The silence isn’t uncomfortable, though there’s something unsaid hanging in the air between us. I don’t want to break it and risk whatever’s unspoken catching fire and burning any bridges. Instead, I just let my feet
swing.
It’s novel, dangling your legs as a full-grown adult. The gravity between your feet and the floor makes you feel younger, remember the carefree assumption of invincibility almost everyone has up until a certain point in their lives. I close my eyes and Frankie’s there in the red-tinged darkness behind my eyelids.
He wouldn’t know this feeling I’ve got now if it smacked him upside the head. Because he never had the chance to experience something so untainted by horror. All he wants is for things to be easier on the next generation than how he had it, a sentiment we share.
And so, I’m here for his siblings and for Leora, trying to sweep whatever shards of innocence they’ve got left back together again. My phone buzzes in my pocket, so I open my eyes and reach for it.
Think of the Devil, and he shall appear. Frankie’s texting me.
Tino, I’m not sure I can do this.
Yeah, you can.
I’m at the door and want to turn around. I’m not going in there alone.
He’s talking about his appointment with the therapist, Doctor Young. Which he was supposed to go to after picking my car up from the shop today.
Just walk on in, my dude. You’ve got this.
No, I don’t.
You will. Reschedule for after sunset, and I’ll come with you.
I’ll do that. Thanks, Tino.
I send back some emojis. Clapping hands, thumbs-up, and then end with a semicolon. He knows what I mean by that, but maybe you don’t. It’s a long story, told elsewhere, but he’s got a tattoo of that on his wrist, covering some scars.

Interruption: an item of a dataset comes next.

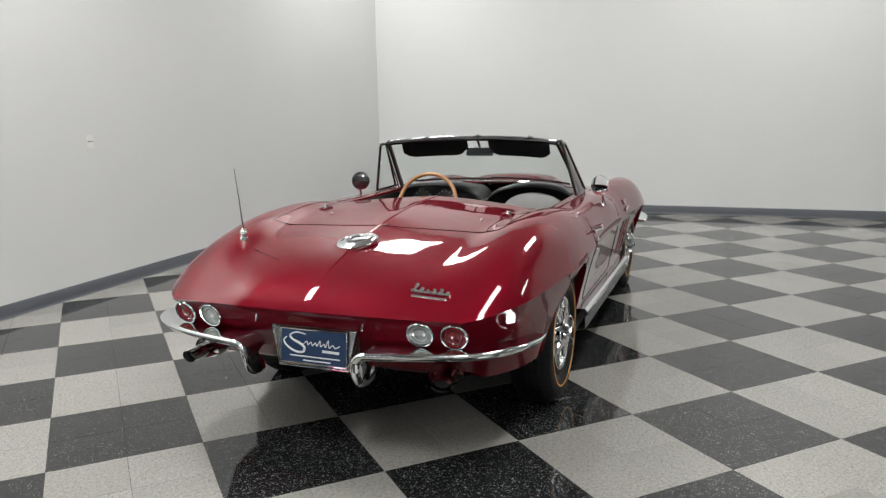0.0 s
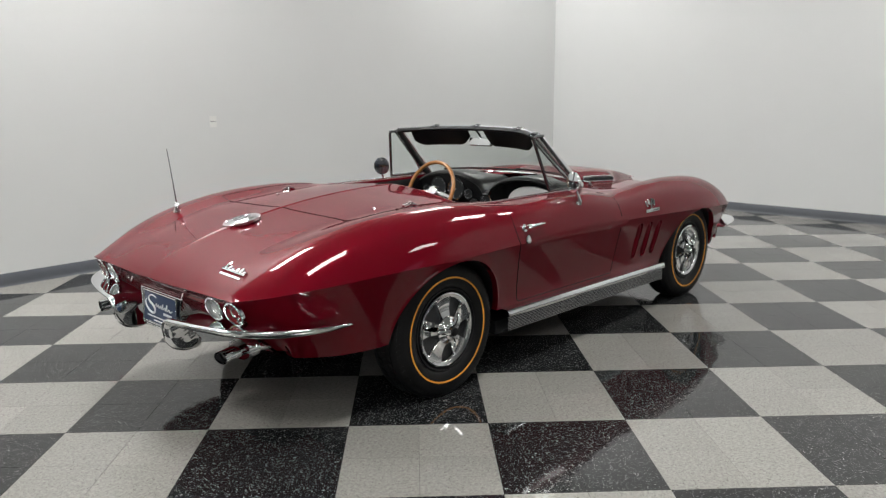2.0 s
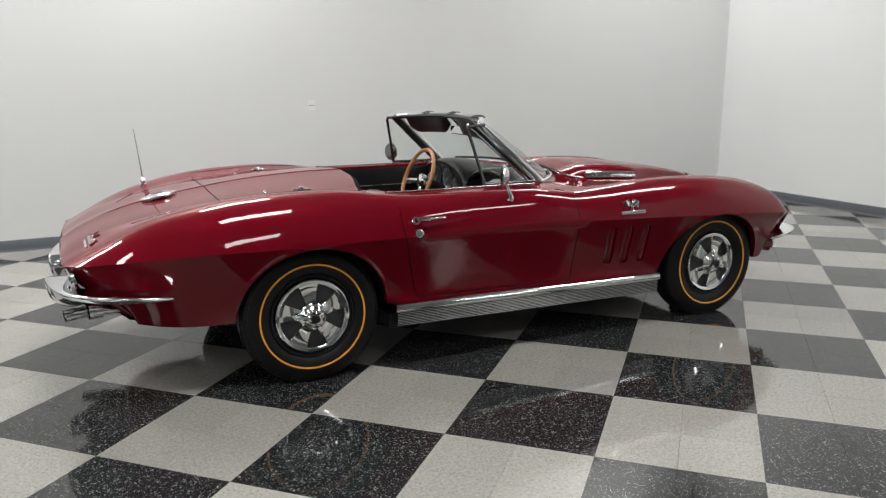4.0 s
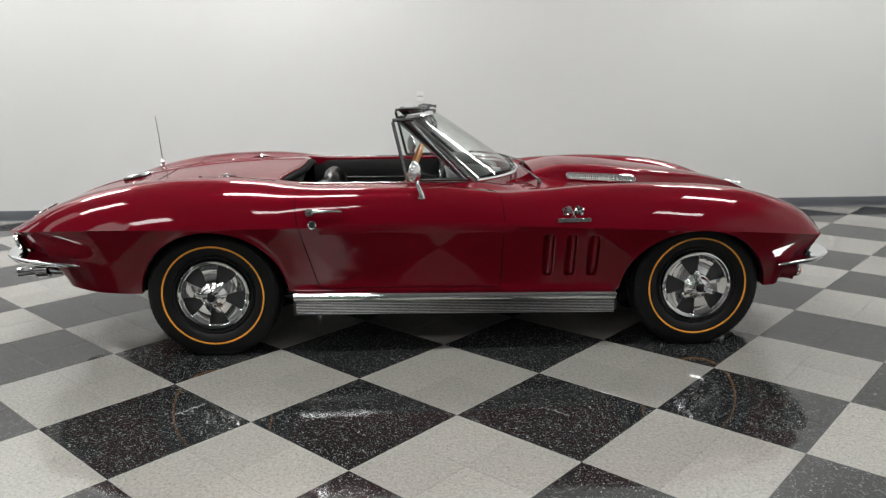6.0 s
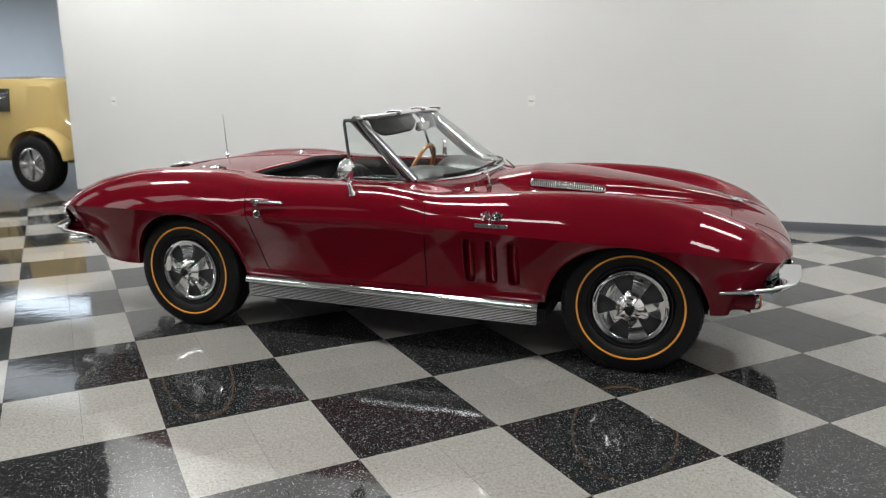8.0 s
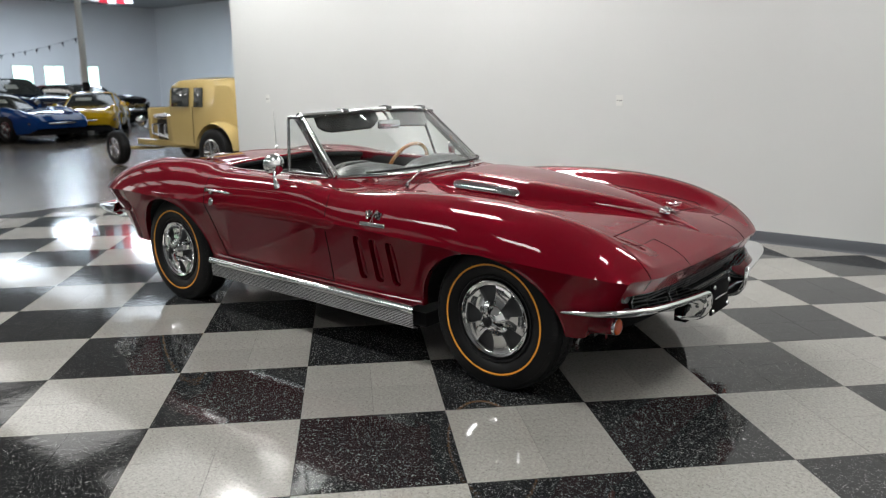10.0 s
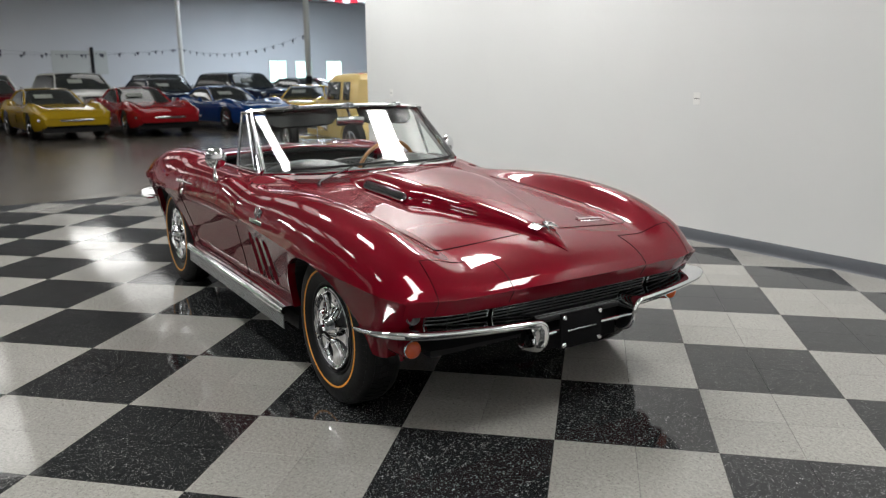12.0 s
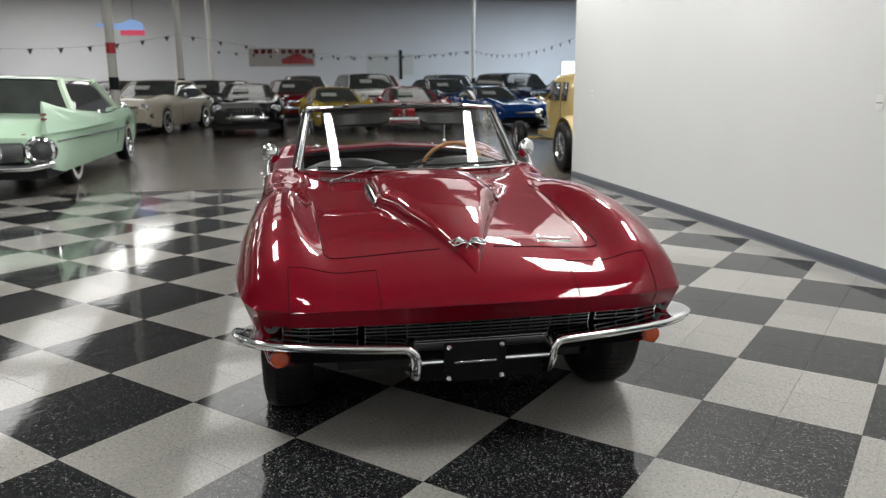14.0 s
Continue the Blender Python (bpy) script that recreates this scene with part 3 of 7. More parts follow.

Since he showed it to me, we’ve tossed the punctuation at each other in texts to show each other support.
“So, Frankie Pickering’s the guy, huh?” Eunice grins.
“Uh, we’re domestic partners, but platonic.” That silence eases, and I understand Eunice in a way I never considered back in the day. “Corey. Your old pen-pal from Greece. She’s the gal.”
“Yes. We got married in 2013.” The year Rhode Island made it legal for two women to wed.
“Congratulations.” I hold out my hand.